Nagasaki has been in our thoughts a lot this August, it being the 70th anniversary of the atomic bomb attack on the Japanese city. Pope Francis has said that the bombing of the city should serve “as a lasting warning to humanity”. I was surprised, however, when I began researching the Japanese martyrs to discover that Nagasaki also has a rich Catholic history.
Today is the feast of Blessed Louis Someyon, a martyr who was decapitated in Nagasaki in 1627 when he refused to stop being a member of the Franciscan Third Order. Two hundred and forty years later, in 1867, he was beatified. Blessed Louis was a victim of the persecution of Christians that had begun in 1587 when 140 churches were destroyed, Christian missionaries were effectively on the run and many lay people were dispossessed of their belongings. After 10 years of such discrimination, it turned gruesome; Christians faced a harrowing choice; give up their faith or endure an excruciatingly painful martyrdom.

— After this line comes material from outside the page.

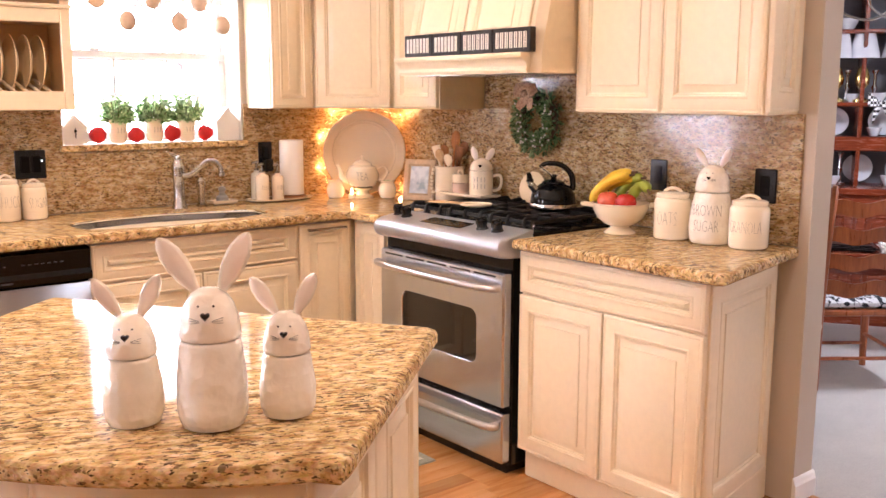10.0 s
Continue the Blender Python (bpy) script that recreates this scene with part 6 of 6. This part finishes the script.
# two lettered jars, one with rabbit ears, a grey egg behind
j1 = on_tray("lettered_jar", 0.018, -0.03, LW, "cream pot lettered JOY", "jar", size=(1.05, 1.05, 1.38))
bm = bmesh.new()
lathe(bm, [(0.034, 0), (0.044, 0.01), (0.048, 0.035), (0.0475, 0.056), (0.041, 0.064), (0.046, 0.07), (0.042, 0.072), (0.038, 0.06)], 30)
part("pot", bm, M_STONEW, j1)
letters("lettering", "JOY", 0.042, j1, M_CHARCOAL, pose(0, 0, 0.054), 0.0482, 0.6, 0.0004)
j2 = on_tray("bunny_sugar_jar", 0.1, -0.045, LW, "cream pot lettered SUGAR with a rabbit-head lid", "jar", size=(1.08, 1.08, 1.3))
bm = bmesh.new()
lathe(bm, [(0.036, 0), (0.048, 0.012), (0.052, 0.035), (0.0515, 0.059), (0.045, 0.067), (0.05, 0.074), (0.046, 0.076)], 30)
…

The cause of the persecution arose out of fear of the European missionaries who were converting ordinary Japanese people to the faith. There was a suspicion that European powers wanted to invade Japan and that the religious orders such as the Jesuits and Franciscans were a way of gaining a foothold in the country. I was shocked to read that in February 1597, 26 Christians (which included six Franciscan missionaries) were hung on crosses and died by crucifixion in Nagasaki. It is testament to the unwavering faith of the Japanese Christians that Franciscan spirituality was not abandoned, and some 30 years after this round of crucifixions, Blessed Louis Someyon’s crime was being a Franciscan tertiary.
Blessed Louis would have been well aware of the grisly death that awaited him if he didn’t stop being a follower of Christ. Five years before his demise, the year 1622 saw many bloody martyrdoms. On one occasion in September 1622, four Franciscans were burned at the stake.
On his feast day, the sacrifice of Blessed Louis Someyon must challenge us. In modern Britain we will not have our heads chopped off for being openly Christian or a follower of St Francis, but so many of us do not even entertain the thought of trying to convert someone, or becoming a member of a Third Order because we will be thought of as odd. In comparison to the ultimate sacrifice of one like Blessed Louis Someyon, losing the esteem of our more secular-minded peers is a tiny price to pay.